Et donc il suffit de modifier le code comme ceci pour respecter les règles de l’asynchronisme :

use tokio::io::AsyncWriteExt;

// ... le début est comme avant ...

// Création des futures d'attentes et d'affichage
let mut futures = Vec::new();
for (deadline, texte) in messages {
    futures.push(
        tokio::time::sleep_until(deadline)
            // NOUVEAU : then permet de programmer l'exécution d'une opération
            //           asynchrone à la suite d'une autre opération asynchrone,
            //           et async/await permet l'emprunt de "sortie".
            .then(move |()| async move {
                let sortie = format!(
                    "Temps écoulé : {:?}\n\
                    Message : {texte}\n",
                    debut.elapsed()
                );
                let mut stdout = tokio::io::stdout();
                stdout.write_all(sortie.as_bytes()).await
            }),
    );
}

// NOUVEAU : try_join_all part de plusieurs futures de `Result<T, E>` et
//           produit un `Result<Vec<T>, E>`.
let attente = future::try_join_all(futures);

// Comme avant, mais avec une gestion des erreurs
runtime.block_on(attente).expect("Erreur d'entrée/sortie");

Quoi de neuf dans cette version modifiée ?

  • On utilise future.then() au lieu de future.map(), car l’écriture sur stdout est désormais une opération asynchrone qui retourne une future.
  • A l’intérieur de future.then(), on utilise async/await pour permettre l’emprunt du tampon sortie durant l’écriture sur stdout.
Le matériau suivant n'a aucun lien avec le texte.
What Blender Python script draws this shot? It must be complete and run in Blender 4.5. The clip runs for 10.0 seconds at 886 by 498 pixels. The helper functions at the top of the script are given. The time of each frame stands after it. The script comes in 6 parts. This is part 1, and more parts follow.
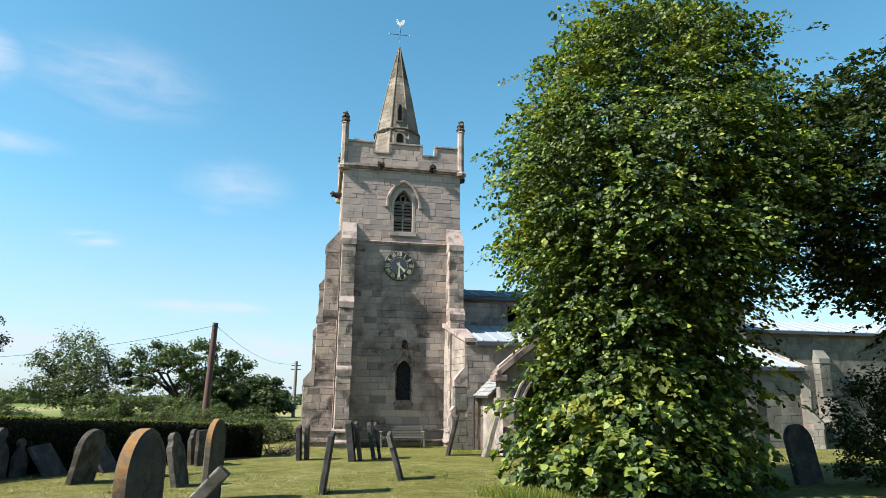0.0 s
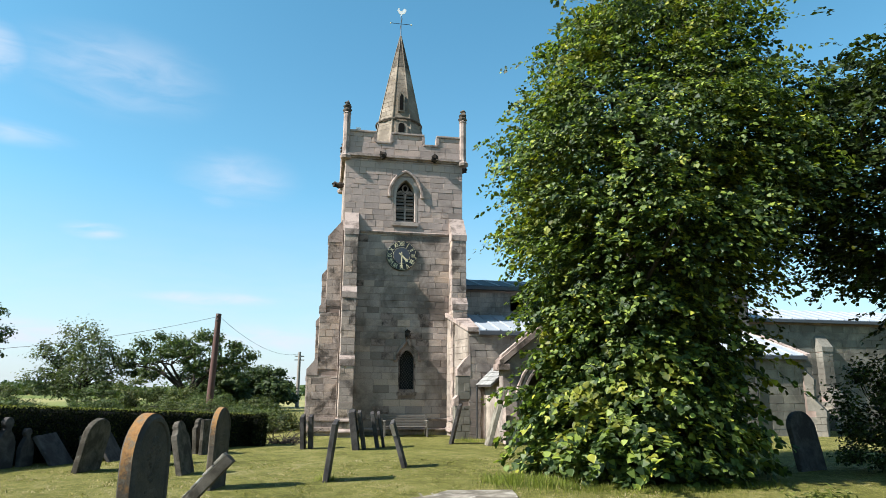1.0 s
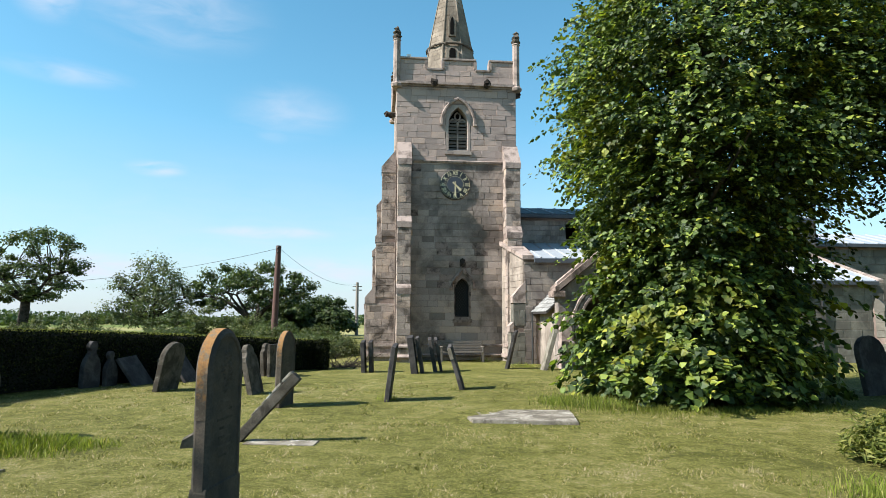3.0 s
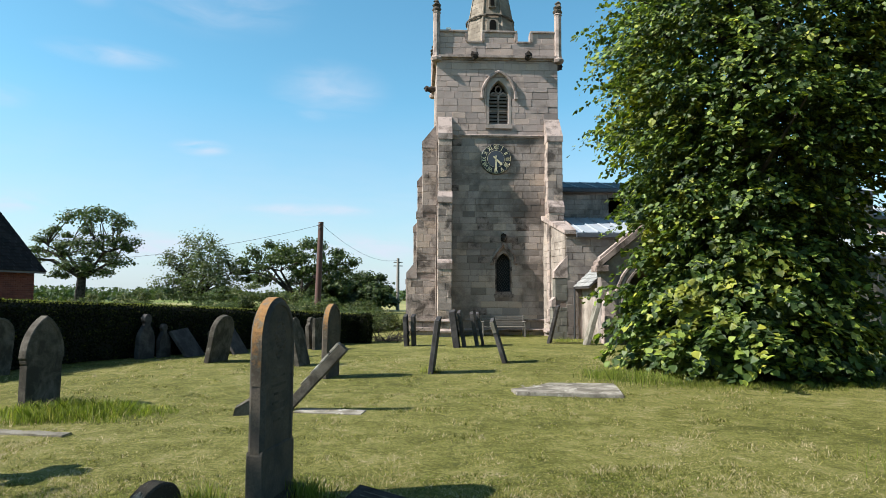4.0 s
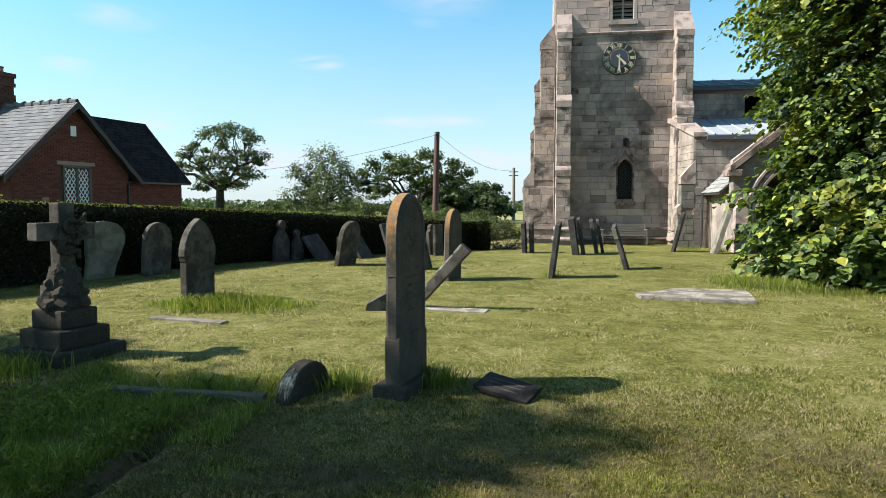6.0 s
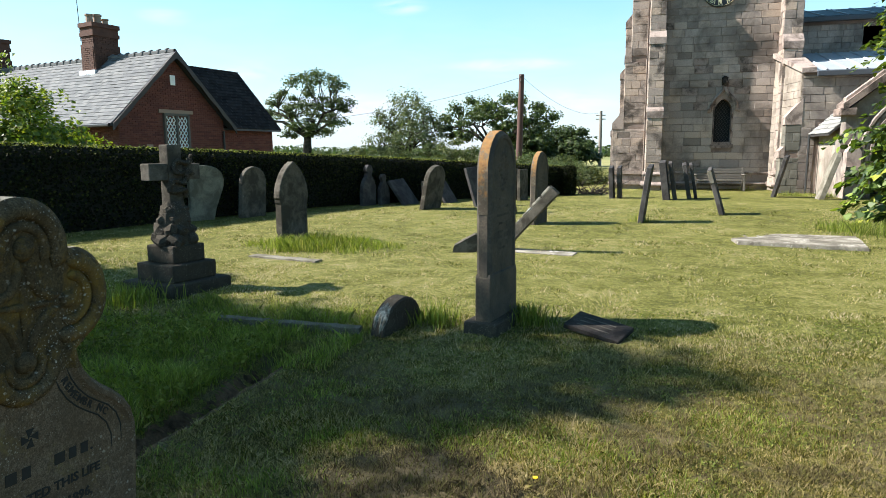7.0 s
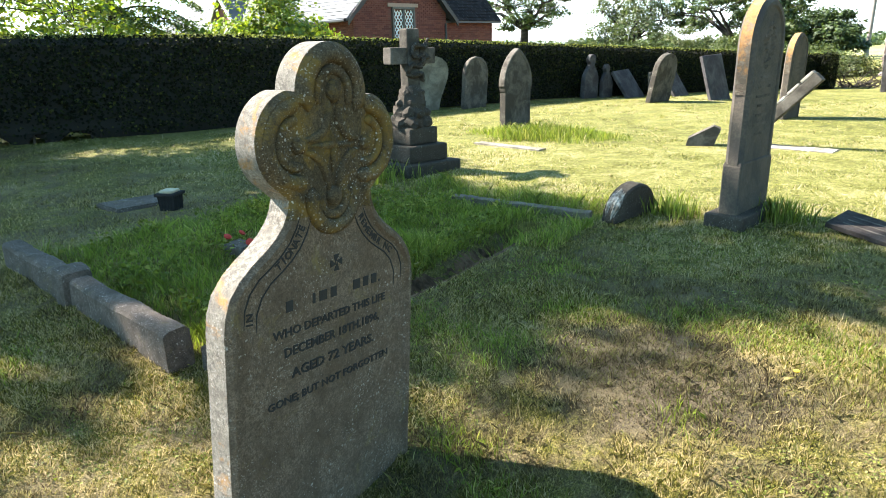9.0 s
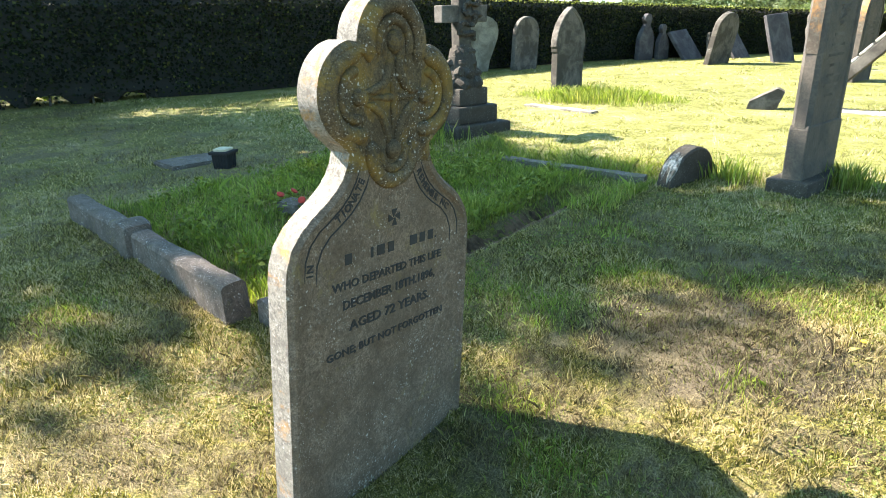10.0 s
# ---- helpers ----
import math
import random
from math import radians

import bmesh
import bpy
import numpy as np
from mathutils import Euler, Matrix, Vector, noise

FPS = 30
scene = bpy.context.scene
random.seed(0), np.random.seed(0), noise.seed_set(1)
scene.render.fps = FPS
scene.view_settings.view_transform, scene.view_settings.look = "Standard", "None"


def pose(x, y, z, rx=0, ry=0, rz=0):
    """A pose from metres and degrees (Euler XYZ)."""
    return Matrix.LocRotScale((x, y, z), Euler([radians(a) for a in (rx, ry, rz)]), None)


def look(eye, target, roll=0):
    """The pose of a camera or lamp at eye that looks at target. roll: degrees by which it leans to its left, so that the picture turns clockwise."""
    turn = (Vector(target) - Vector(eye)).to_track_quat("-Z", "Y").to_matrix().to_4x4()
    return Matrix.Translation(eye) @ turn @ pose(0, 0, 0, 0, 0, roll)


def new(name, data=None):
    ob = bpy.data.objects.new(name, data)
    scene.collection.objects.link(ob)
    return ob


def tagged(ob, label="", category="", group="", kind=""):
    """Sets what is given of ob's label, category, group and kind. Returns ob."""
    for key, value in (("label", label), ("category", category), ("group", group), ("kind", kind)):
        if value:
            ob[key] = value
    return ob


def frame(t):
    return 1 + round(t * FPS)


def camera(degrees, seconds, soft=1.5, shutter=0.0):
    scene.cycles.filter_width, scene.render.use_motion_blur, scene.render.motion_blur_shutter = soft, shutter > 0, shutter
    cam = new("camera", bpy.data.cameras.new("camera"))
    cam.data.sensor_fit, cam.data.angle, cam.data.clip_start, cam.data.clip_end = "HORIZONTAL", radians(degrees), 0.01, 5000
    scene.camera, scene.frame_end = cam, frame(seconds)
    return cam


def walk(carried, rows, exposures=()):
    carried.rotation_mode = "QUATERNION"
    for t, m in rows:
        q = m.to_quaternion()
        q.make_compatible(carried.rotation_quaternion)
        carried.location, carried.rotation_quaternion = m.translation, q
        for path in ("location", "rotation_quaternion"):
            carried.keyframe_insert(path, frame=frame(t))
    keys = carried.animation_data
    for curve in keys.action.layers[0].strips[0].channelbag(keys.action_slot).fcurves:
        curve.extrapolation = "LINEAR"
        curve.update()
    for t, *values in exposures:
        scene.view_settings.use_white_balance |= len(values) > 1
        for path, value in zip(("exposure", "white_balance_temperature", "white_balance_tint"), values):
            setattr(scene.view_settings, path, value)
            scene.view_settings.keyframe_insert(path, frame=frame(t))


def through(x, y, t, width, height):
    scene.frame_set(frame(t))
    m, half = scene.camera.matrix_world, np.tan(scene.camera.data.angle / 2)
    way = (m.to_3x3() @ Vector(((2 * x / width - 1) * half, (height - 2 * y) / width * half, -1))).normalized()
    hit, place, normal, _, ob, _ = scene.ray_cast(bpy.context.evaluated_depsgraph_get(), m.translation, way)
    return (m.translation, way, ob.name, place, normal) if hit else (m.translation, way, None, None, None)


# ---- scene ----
cam = camera(69.4, 10.0, 0.85)
PATH = [
    (0, (0.502, 0.293, 1.807), (0.859, 2.208, 2.262), 0.6),
    (0.5, (0.507, 0.314, 1.782), (0.869, 2.229, 2.23), 0.5),
    (1, (0.503, 0.31, 1.759), (0.854, 2.232, 2.186), 0.4),
    (1.5, (0.51, 0.323, 1.734), (0.845, 2.258, 2.116), 0.4),
    (2, (0.501, 0.344, 1.705), (0.79, 2.297, 2.025), 0.4),
    (2.5, (0.496, 0.362, 1.68), (0.733, 2.331, 1.937), 0.3),
    (4, (0.418, 0.378, 1.608), (0.488, 2.372, 1.748), 0.3),
    (4.5, (0.385, 0.391, 1.572), (0.357, 2.389, 1.649), 0.2),
    (5, (0.354, 0.403, 1.546), (0.246, 2.401, 1.553), 0.1),
    (5.5, (0.334, 0.38, 1.516), (0.142, 2.37, 1.449), 0.1),
    (7, (0.248, 0.321, 1.418), (-0.282, 2.226, 1.116), -0.4),
    (7.5, (0.193, 0.306, 1.382), (-0.5, 2.138, 0.98), -0.6),
    (8, (0.162, 0.281, 1.353), (-0.688, 2.028, 0.878), -0.9),
    (8.5, (0.117, 0.26, 1.314), (-0.854, 1.925, 0.78), -1.3),
    (9, (0.077, 0.241, 1.287), (-1.004, 1.815, 0.691), -1.5),
    (9.5, (0.045, 0.231, 1.266), (-1.093, 1.739, 0.611), -1.6),
    (10, (0.036, 0.225, 1.258), (-1.136, 1.689, 0.562), -1.7),
]
EXPOSURE = [(0.0, 1.20, 6550, 11), (2.5, 1.20, 6550, 11), (4.5, 1.05, 6500, 11), (5.5, 1.15, 6600, 11), (7.0, 1.52, 6650, 11), (8.0, 2.05, 6700, 12), (9.0, 2.72, 6740, 14), (10.0, 3.14, 6700, 15)]
walk(cam, [(t, look(eye, target, roll)) for t, eye, target, roll in PATH], EXPOSURE)

# ---- world and sun ----
SUN_EL, SUN_AZ = radians(42), radians(258)
sun_way = Vector((math.sin(SUN_AZ) * math.cos(SUN_EL), math.cos(SUN_AZ) * math.cos(SUN_EL), math.sin(SUN_EL)))
sun = new("sun", bpy.data.lights.new("sun", "SUN"))
sun.data.energy, sun.data.angle, sun.data.color = 5.0, radians(0.55), (1.0, 0.98, 0.94)
sun.matrix_world = look(sun_way * 50, (0, 0, 0))

CLOUDS = [  # azimuth, elevation, half width, half height (degrees), strength
    (-27.5, 24.0, 3.2, 2.6, 0.85), (-18.5, 24.5, 10.0, 4.2, 0.42), (-8.4, 17.6, 6.5, 3.0, 0.40), (-9.7, 15.6, 2.2, 0.9, 0.35),
    (-19.0, 12.1, 2.9, 0.9, 0.75), (-9.6, 7.3, 6.5, 0.7, 0.8), (-24.0, 3.8, 7.5, 1.5, 0.6), (-6.0, 4.0, 8.0, 1.6, 0.5),
    (-34.5, 14.4, 4.2, 1.3, 0.5), (-38.1, 10.6, 2.6, 0.9, 0.4), (-32.3, 6.6, 3.6, 1.1, 0.6), (-26.0, 18.5, 6.0, 1.2, 0.5),
]
world = bpy.data.worlds.new("sky")
scene.world = world
world.use_nodes = True
wn, wl = world.node_tree.nodes, world.node_tree.links
sky = wn.new("ShaderNodeTexSky")
sky.sky_type, sky.sun_disc, sky.sun_elevation, sky.sun_rotation = "NISHITA", False, SUN_EL, SUN_AZ
sky.air_density, sky.dust_density, sky.ozone_density = 1.0, 0.6, 2.2


def wmath(op, a, b=None, clamp=False):
    n = wn.new("ShaderNodeMath")
    n.operation, n.use_clamp = op, clamp
    for i, v in enumerate((a, b)):
        if v is None:
            continue
        if isinstance(v, (int, float)):
            n.inputs[i].default_value = v
        else:
            wl.new(v, n.inputs[i])
    return n.outputs[0]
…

Nous reviendrons prochainement sur cette possibilité.
  • Ni tokio ni futures ne fournissent d’alternative à println!(), donc nous devons pré-calculer le texte avec format!() avant de l’envoyer sur stdout.
  • Les entrées/sorties sur stdout sont traitées comme faillibles par tokio, donc nous devons introduire une gestion des erreurs d’entrées/sorties.

On le voit, il est possible d’éviter des opérations bloquantes, mais ce n’est pas forcément simple vu l’omniprésence de ces opérations est l’immaturité relative des alternatives. Je ne vous cacherai pas qu’en pratique, c’est souvent l’aspect le plus rébarbatif de la programmation asynchrone.